Anyways, Britney's first hit was "Baby One More Time" in 1999, at age 17, which topped the Billboard 100 List for two weeks, turned platinum and sold nearly half a million copies in the U.K., becoming the highest-selling single of the year and the 25th highest selling single of all time in Britain. And that's not even getting into the album of the same name. between her then four albums, Baby One More Time, Oops I Did It Again, Britney and in In The Zone, each of them with Spears delving further and further into her sexuality, she became one of the highest earning artists of the decade. After making hits after hits after hits, most of which in her early 20s. Then she randomly started marrying three guys at three separate times. Last of which was Kevin Federline, a dancer, who in his own ignorant, self-absorbed way, seemed like he was marrying his way into some stardom plan.
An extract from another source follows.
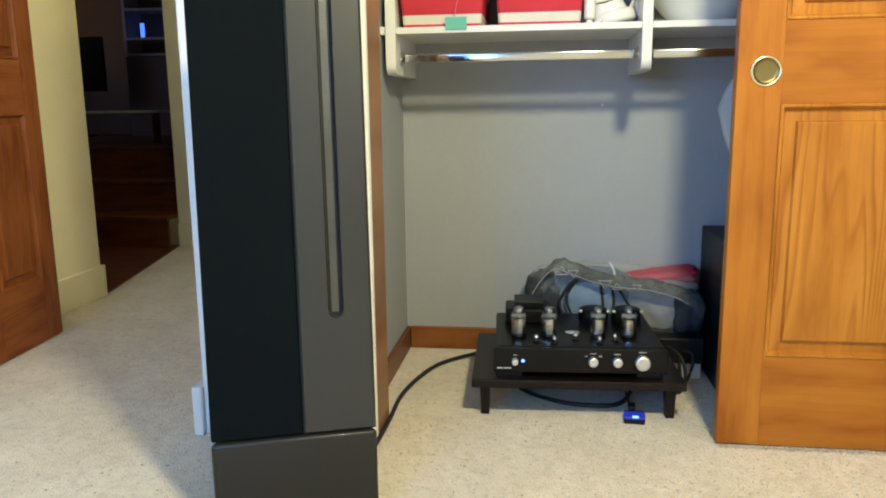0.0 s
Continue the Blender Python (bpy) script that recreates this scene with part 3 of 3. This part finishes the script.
lit_dongle()
CABLES = [
    ("speaker_cable", "thick black cable curving over the carpet", [(-0.56, 0.60, 0.03), (-0.655, 0.61, 0.012), (-0.755, 0.515, 0.008), (-0.805, 0.38, 0.008), (-0.832, 0.22, 0.008), (-0.832, 0.06, 0.008), (-0.835, -0.10, 0.008), (-0.845, -0.22, 0.008), (-0.86, -0.30, 0.02)], 0.0062),
    ("power_cable", "black cable hanging under the stand", [(-0.57, 0.50, 0.05), (-0.50, 0.33, 0.012), (-0.40, 0.235, 0.008), (-0.29, 0.205, 0.008), (-0.21, 0.225, 0.010), (-0.17, 0.30, 0.03), (-0.13, 0.45, 0.06)], 0.0065),
    ("usb_cable", "thin black cable going up from the dongle", [(-0.190, 0.180, 0.023), (-0.192, 0.210, 0.03), (-0.200, 0.24, 0.06), (-0.21, 0.27, 0.088)], 0.003),
    ("power_cable", "black cable loop behind the stand", [(-0.12, 0.56, 0.14), (-0.05, 0.52, 0.13), (-0.015, 0.47, 0.07), (-0.02, 0.40, 0.012), (-0.035, 0.44, 0.008), (0.0, 0.50, 0.02), (0.05, 0.53, 0.06)], 0.005),
    ("power_cable", "black cable loop standing beside the stand", [(-0.075, 0.45, 0.10), (-0.055, 0.38, 0.125), (-0.030, 0.335, 0.110), (-0.020, 0.318, 0.070), (-0.030, 0.315, 0.030), (-0.046, 0.33, 0.010), (-0.024, 0.36, 0.008), (0.000, 0.385, 0.03), (0.014, 0.39, 0.075), (0.010, 0.40, 0.105), (-0.02, 0.45, 0.10)], 0.0045),
    ("signal_cable", "black cable arching out of the amplifier", [(-0.335, 0.48, 0.18), (-0.355, 0.495, 0.25), (-0.30, 0.50, 0.318), (-0.24, 0.53, 0.29)], 0.004),
    ("signal_cable", "black cable arching out of the amplifier", [(-0.36, 0.48, 0.18), (-0.375, 0.495, 0.235), (-0.325, 0.50, 0.302), (-0.26, 0.53, 0.285)], 0.004),
    ("signal_cable", "black cable rising behind the amplifier", [(-0.24, 0.48, 0.18), (-0.245, 0.50, 0.25), (-0.25, 0.505, 0.285), (-0.235, 0.55, 0.30)], 0.004),
    ("signal_cable", "black cable rising behind the amplifier", [(-0.21, 0.48, 0.18), (-0.21, 0.50, 0.24), (-0.215, 0.505, 0.275), (-0.20, 0.55, 0.29)], 0.004),
    ("signal_cable", "black cable slanting down behind the stand", [(-0.20, 0.50, 0.28), (-0.15, 0.49, 0.20), (-0.10, 0.48, 0.13), (-0.05, 0.47, 0.09), (-0.02, 0.5, 0.03)], 0.0035),
    ("speaker_cable", "thin black cable along the casing on the carpet", [(0.930, 0.06, 0.006), (0.936, -0.02, 0.006), (0.950, -0.078, 0.006), (0.985, -0.098, 0.006), (1.04, -0.103, 0.006), (1.12, -0.12, 0.006)], 0.0045),
]
for name, label, pts, r in CABLES:
    solo(name, cord(pts, r), M_RUBBER, label, "cable", smooth=True)


# ---- heap in the closet ----
def sloping(bm, x0, x1, z0):
    """Thins a soft form towards x0."""
    for v in bm.verts:
        k = min(1, max(0, (v.co.x - x0) / (x1 - x0)))
        v.co.z = z0 + (v.co.z - z0) * (0.25 + 0.75 * k)
    return bm


def heap():
    # white block makes the pale strip below the case
    solo("white_block", box(-0.165, 0.055, 0.470, 0.668, 0.0, 0.050, 0.004), M_WHITEP, "plain white block below the flat case", "box")
    solo("flat_case", box(-0.17, 0.060, 0.46, 0.672, 0.050, 0.132, 0.006), M_PLASTIC, "flat black case on a white block", "case")
    bag = thing("garment_bag", "clear plastic garment bag with grey-blue clothes", "bag", pose(0, 0, 0))
    part("clothes", lumpy(-0.415, -0.13, 0.515, 0.690, 0.0, 0.318, 0.10, 1.4, 3.1), M_DENIM, bag, "folded blue-grey clothes", True)
    part("clothes", lumpy(-0.20, 0.066, 0.51, 0.690, 0.132, 0.285, 0.12, 1.9, 7.7), M_PALEC, bag, "crumpled pale grey clothes", True)
    part("clothes", lumpy(-0.492, -0.36, 0.500, 0.690, 0.0, 0.300, 0.12, 1.7, 5.3), M_GREYC, bag, "dark grey fabric", True)
    part("clothes", lumpy(-0.03, 0.068, 0.480, 0.66, 0.132, 0.262, 0.16, 2.0, 11.3), M_GREYC, bag, "dark grey fabric", True)
    part("clothes", lumpy(-0.36, -0.20, 0.500, 0.600, 0.16, 0.300, 0.10, 1.6, 17.3), M_PALEBLUE, bag, "pale blue folded cloth", True)
    # printed band lying over the top, folded over itself at the peak
    line = glide([(-0.505, 0.55, 0.15), (-0.470, 0.545, 0.235), (-0.425, 0.54, 0.312), (-0.385, 0.53, 0.352), (-0.345, 0.525, 0.345), (-0.27, 0.52, 0.318), (-0.19, 0.515, 0.302), (-0.10, 0.51, 0.296), (0.0, 0.505, 0.268), (0.064, 0.500, 0.215)], 8)
    b = bmesh.new()
    prev = None
    for i, q in enumerate(line):
        wob = 0.003 * math.sin(i * 0.7)
        row = [b.verts.new((q.x + 0.012 * k, q.y + 0.034 * k - 0.012 + wob, q.z + 0.012 - 0.026 * abs(k - 0.2) ** 1.5 + 0.002 * math.sin(i * 0.9 + k * 3))) for k in (-1.0, -0.5, 0, 0.5, 1.0)]
        if prev:
            for k in range(4):
                b.faces.new((prev[k], prev[k + 1], row[k + 1], row[k]))
        prev = row
    part("printed_band", b, M_BAND, bag, "grey translucent printed plastic band", True)
    edge = [(q.x - 0.010, q.y - 0.047, q.z - 0.018) for q in line[6:-4:3]]
    part("hem", cord(edge, 0.0016, 6, 4), M_TRI, bag, "pale welded hem", True)
    for x, z, s, flip in ((-0.372, 0.346, 0.022, 1), (-0.337, 0.338, 0.018, -1), (-0.240, 0.306, 0.022, -1), (-0.205, 0.300, 0.017, 1), (-0.145, 0.297, 0.015, -1)):
        t = bmesh.new()
        o = [(-s, -s * 0.6 * flip), (s, -s * 0.6 * flip), (0, s * 0.7 * flip)]
        ov = [t.verts.new((x + px, 0.466, z - 0.012 + pz)) for px, pz in o]
        iv = [t.verts.new((x + px * 0.72, 0.466, z - 0.012 + pz * 0.72)) for px, pz in o]
        for k in range(3):
            t.faces.new((ov[k], ov[(k + 1) % 3], iv[(k + 1) % 3], iv[k]))
        part("print", t, M_TRI, bag, "pale triangle print")
    part("film", lumpy(-0.488, 0.066, 0.505, 0.698, 0.06, 0.335, 0.12, 2.2, 21.0), M_FILM, bag, "clear crumpled plastic film", True)
    part("hanger_hook", cord([(-0.200, 0.56, 0.28), (-0.208, 0.555, 0.32), (-0.222, 0.55, 0.346)], 0.0035), M_WHITEP, bag, "white hook", True)
    solo("folded_garment", sloping(lumpy(-0.19, 0.068, 0.575, 0.690, 0.272, 0.330, 0.13, 2.0, 15.0), -0.19, 0.068, 0.272), M_CRIMSON, "crimson garment folded on the heap", "clothes", smooth=True)
    tower = thing("black_cabinet", "tall matt black box standing in the closet", "speaker", pose(0.078, 0.372, 0))
    part("cabinet", box(0, 0.27, 0, 0.30, 0.0, 0.448, 0.004, 2), M_PLASTIC, tower)
    part("front_cover", box(0.008, 0.262, -0.012, 0.0005, 0.01, 0.440, 0.004, 2), M_CLOTH, tower)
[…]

Eventually after a messy break-up, Britney had a serious meltdown, following two cases she had to be admitted to the psychiatric ward and the incident when she decided that she could play an enraged Uncle Fester on the obnoxious pararazzi in the vehicle beside in the petrol station, and the cynical media that adored her so much turned against her.


And all of this happened, with this post written all before she turned 30. Although, she was lucky enough to bounce back. Partly because unlike Bieber, she actually writes her songs and decides which ones go in her albums and how they're executed, produces her own videos, and pretty much has reasonable creative control.

There's also the Lindsay Lohan example, but...I don't wanna get in that too much. The point is, Bieber is going to need a lot more staying power if he wants to stay on top. And being a naive little douche doesn't help. If I were him, I'd be either thinking of better songs to write that actually have an ounce of depth to them, or thinking about what would be a suitable investment plans. But if what I've shown is anything to go by, it's doubtful that Justin Bieber knows what an investment is. If anything, if all goes bust, Bieber's mother would probably blame everything on his manager, Scooter Braun, for being a typically manipulative, money-hungry Jew. As opposed to just possibly manipulative, and certainly money-focused. After all, she seemed to be initially dismayed when she found out that Braun was Jewish. Well, if all else fails, at least he can go back to making YouTube videos and playing hockey. Of course, at the possible risk to public safety, simply because of his music, he'd have to disguise himself from the world; preferably a disguise that inspires fear to those around him as he plays hockey:

So while I don't really care for music, perhaps a little media awareness would do the boy some good. Oh, and please, Bieber, please, please, please, please, I'll forgive you of everything that I find irritating about you if you'd just read a book. Thank you.